====== Raw data

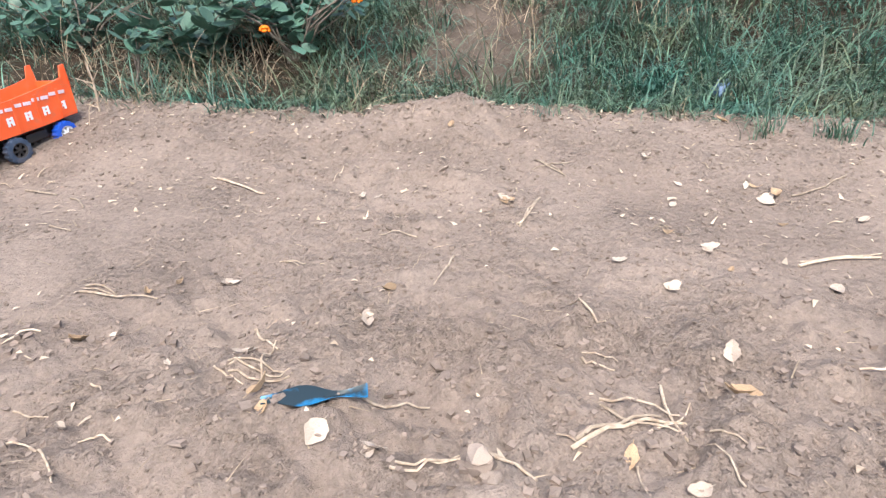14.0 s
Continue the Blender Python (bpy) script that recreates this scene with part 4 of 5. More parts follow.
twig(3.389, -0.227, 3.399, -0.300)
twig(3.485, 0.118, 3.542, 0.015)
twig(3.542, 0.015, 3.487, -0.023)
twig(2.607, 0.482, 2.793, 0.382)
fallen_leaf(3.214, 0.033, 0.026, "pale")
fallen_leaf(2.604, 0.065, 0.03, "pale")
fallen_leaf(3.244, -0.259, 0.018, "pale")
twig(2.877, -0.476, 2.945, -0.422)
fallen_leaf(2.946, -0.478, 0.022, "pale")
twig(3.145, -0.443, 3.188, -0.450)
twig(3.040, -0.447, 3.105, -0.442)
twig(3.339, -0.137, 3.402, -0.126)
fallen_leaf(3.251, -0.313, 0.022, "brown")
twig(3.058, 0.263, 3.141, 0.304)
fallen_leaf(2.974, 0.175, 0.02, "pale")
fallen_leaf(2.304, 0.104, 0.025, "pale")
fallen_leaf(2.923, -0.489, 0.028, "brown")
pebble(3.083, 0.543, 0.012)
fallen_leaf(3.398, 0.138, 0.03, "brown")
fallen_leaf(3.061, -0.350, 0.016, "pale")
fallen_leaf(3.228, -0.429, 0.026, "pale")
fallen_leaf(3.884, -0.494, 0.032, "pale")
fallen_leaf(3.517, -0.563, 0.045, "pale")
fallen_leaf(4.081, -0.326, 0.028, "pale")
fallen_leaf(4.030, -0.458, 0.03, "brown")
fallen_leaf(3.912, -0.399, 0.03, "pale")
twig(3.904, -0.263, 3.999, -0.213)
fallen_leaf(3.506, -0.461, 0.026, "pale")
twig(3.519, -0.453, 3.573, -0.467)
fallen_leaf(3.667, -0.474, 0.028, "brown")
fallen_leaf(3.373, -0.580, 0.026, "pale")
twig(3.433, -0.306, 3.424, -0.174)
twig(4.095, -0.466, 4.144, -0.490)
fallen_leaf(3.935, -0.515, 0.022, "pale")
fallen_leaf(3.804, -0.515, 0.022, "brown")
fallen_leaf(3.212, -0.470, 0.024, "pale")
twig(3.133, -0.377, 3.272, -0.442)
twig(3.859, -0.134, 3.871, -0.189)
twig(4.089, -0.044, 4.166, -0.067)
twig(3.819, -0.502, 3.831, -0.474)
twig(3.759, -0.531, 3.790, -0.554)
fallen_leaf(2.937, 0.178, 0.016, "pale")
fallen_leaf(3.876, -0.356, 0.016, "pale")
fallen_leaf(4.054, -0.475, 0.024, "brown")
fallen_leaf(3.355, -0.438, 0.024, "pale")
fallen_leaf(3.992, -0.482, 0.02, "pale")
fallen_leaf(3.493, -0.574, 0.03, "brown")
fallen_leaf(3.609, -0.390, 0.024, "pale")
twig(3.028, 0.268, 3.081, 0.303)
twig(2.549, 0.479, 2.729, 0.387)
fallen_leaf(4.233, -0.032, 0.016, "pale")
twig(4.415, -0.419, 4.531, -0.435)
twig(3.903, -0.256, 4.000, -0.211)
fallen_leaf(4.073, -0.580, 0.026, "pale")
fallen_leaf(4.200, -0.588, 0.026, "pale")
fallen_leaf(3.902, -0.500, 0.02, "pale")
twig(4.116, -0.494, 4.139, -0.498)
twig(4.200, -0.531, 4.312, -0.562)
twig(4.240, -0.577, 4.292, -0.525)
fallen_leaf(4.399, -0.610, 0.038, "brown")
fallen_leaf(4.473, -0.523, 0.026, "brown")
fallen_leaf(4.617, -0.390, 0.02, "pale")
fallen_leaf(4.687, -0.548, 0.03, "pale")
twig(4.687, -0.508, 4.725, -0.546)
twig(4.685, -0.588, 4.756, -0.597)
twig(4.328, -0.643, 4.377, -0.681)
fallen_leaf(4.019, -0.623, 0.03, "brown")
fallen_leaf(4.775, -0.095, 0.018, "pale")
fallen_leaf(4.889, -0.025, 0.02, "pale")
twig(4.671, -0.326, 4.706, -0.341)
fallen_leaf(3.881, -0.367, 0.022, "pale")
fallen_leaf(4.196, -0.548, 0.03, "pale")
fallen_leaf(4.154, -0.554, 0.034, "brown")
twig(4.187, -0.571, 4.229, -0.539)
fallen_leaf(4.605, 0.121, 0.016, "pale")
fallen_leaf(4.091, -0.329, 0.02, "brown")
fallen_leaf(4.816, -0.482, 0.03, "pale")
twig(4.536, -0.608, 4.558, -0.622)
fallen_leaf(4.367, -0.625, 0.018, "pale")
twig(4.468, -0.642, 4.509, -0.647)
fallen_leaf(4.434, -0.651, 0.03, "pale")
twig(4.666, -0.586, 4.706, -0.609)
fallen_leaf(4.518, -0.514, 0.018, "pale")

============

Transcribe the listing above verbatim. Omit the pictures.

● Output below:
14.0 s
Continue the Blender Python (bpy) script that recreates this scene with part 4 of 5. More parts follow.
twig(3.389, -0.227, 3.399, -0.300)
twig(3.485, 0.118, 3.542, 0.015)
twig(3.542, 0.015, 3.487, -0.023)
twig(2.607, 0.482, 2.793, 0.382)
fallen_leaf(3.214, 0.033, 0.026, "pale")
fallen_leaf(2.604, 0.065, 0.03, "pale")
fallen_leaf(3.244, -0.259, 0.018, "pale")
twig(2.877, -0.476, 2.945, -0.422)
fallen_leaf(2.946, -0.478, 0.022, "pale")
twig(3.145, -0.443, 3.188, -0.450)
twig(3.040, -0.447, 3.105, -0.442)
twig(3.339, -0.137, 3.402, -0.126)
fallen_leaf(3.251, -0.313, 0.022, "brown")
twig(3.058, 0.263, 3.141, 0.304)
fallen_leaf(2.974, 0.175, 0.02, "pale")
fallen_leaf(2.304, 0.104, 0.025, "pale")
fallen_leaf(2.923, -0.489, 0.028, "brown")
pebble(3.083, 0.543, 0.012)
fallen_leaf(3.398, 0.138, 0.03, "brown")
fallen_leaf(3.061, -0.350, 0.016, "pale")
fallen_leaf(3.228, -0.429, 0.026, "pale")
fallen_leaf(3.884, -0.494, 0.032, "pale")
fallen_leaf(3.517, -0.563, 0.045, "pale")
fallen_leaf(4.081, -0.326, 0.028, "pale")
fallen_leaf(4.030, -0.458, 0.03, "brown")
fallen_leaf(3.912, -0.399, 0.03, "pale")
twig(3.904, -0.263, 3.999, -0.213)
fallen_leaf(3.506, -0.461, 0.026, "pale")
twig(3.519, -0.453, 3.573, -0.467)
fallen_leaf(3.667, -0.474, 0.028, "brown")
fallen_leaf(3.373, -0.580, 0.026, "pale")
twig(3.433, -0.306, 3.424, -0.174)
twig(4.095, -0.466, 4.144, -0.490)
fallen_leaf(3.935, -0.515, 0.022, "pale")
fallen_leaf(3.804, -0.515, 0.022, "brown")
fallen_leaf(3.212, -0.470, 0.024, "pale")
twig(3.133, -0.377, 3.272, -0.442)
twig(3.859, -0.134, 3.871, -0.189)
twig(4.089, -0.044, 4.166, -0.067)
twig(3.819, -0.502, 3.831, -0.474)
twig(3.759, -0.531, 3.790, -0.554)
fallen_leaf(2.937, 0.178, 0.016, "pale")
fallen_leaf(3.876, -0.356, 0.016, "pale")
fallen_leaf(4.054, -0.475, 0.024, "brown")
fallen_leaf(3.355, -0.438, 0.024, "pale")
fallen_leaf(3.992, -0.482, 0.02, "pale")
fallen_leaf(3.493, -0.574, 0.03, "brown")
fallen_leaf(3.609, -0.390, 0.024, "pale")
twig(3.028, 0.268, 3.081, 0.303)
twig(2.549, 0.479, 2.729, 0.387)
fallen_leaf(4.233, -0.032, 0.016, "pale")
twig(4.415, -0.419, 4.531, -0.435)
twig(3.903, -0.256, 4.000, -0.211)
fallen_leaf(4.073, -0.580, 0.026, "pale")
fallen_leaf(4.200, -0.588, 0.026, "pale")
fallen_leaf(3.902, -0.500, 0.02, "pale")
twig(4.116, -0.494, 4.139, -0.498)
twig(4.200, -0.531, 4.312, -0.562)
twig(4.240, -0.577, 4.292, -0.525)
fallen_leaf(4.399, -0.610, 0.038, "brown")
fallen_leaf(4.473, -0.523, 0.026, "brown")
fallen_leaf(4.617, -0.390, 0.02, "pale")
fallen_leaf(4.687, -0.548, 0.03, "pale")
twig(4.687, -0.508, 4.725, -0.546)
twig(4.685, -0.588, 4.756, -0.597)
twig(4.328, -0.643, 4.377, -0.681)
fallen_leaf(4.019, -0.623, 0.03, "brown")
fallen_leaf(4.775, -0.095, 0.018, "pale")
fallen_leaf(4.889, -0.025, 0.02, "pale")
twig(4.671, -0.326, 4.706, -0.341)
fallen_leaf(3.881, -0.367, 0.022, "pale")
fallen_leaf(4.196, -0.548, 0.03, "pale")
fallen_leaf(4.154, -0.554, 0.034, "brown")
twig(4.187, -0.571, 4.229, -0.539)
fallen_leaf(4.605, 0.121, 0.016, "pale")
fallen_leaf(4.091, -0.329, 0.02, "brown")
fallen_leaf(4.816, -0.482, 0.03, "pale")
twig(4.536, -0.608, 4.558, -0.622)
fallen_leaf(4.367, -0.625, 0.018, "pale")
twig(4.468, -0.642, 4.509, -0.647)
fallen_leaf(4.434, -0.651, 0.03, "pale")
twig(4.666, -0.586, 4.706, -0.609)
fallen_leaf(4.518, -0.514, 0.018, "pale")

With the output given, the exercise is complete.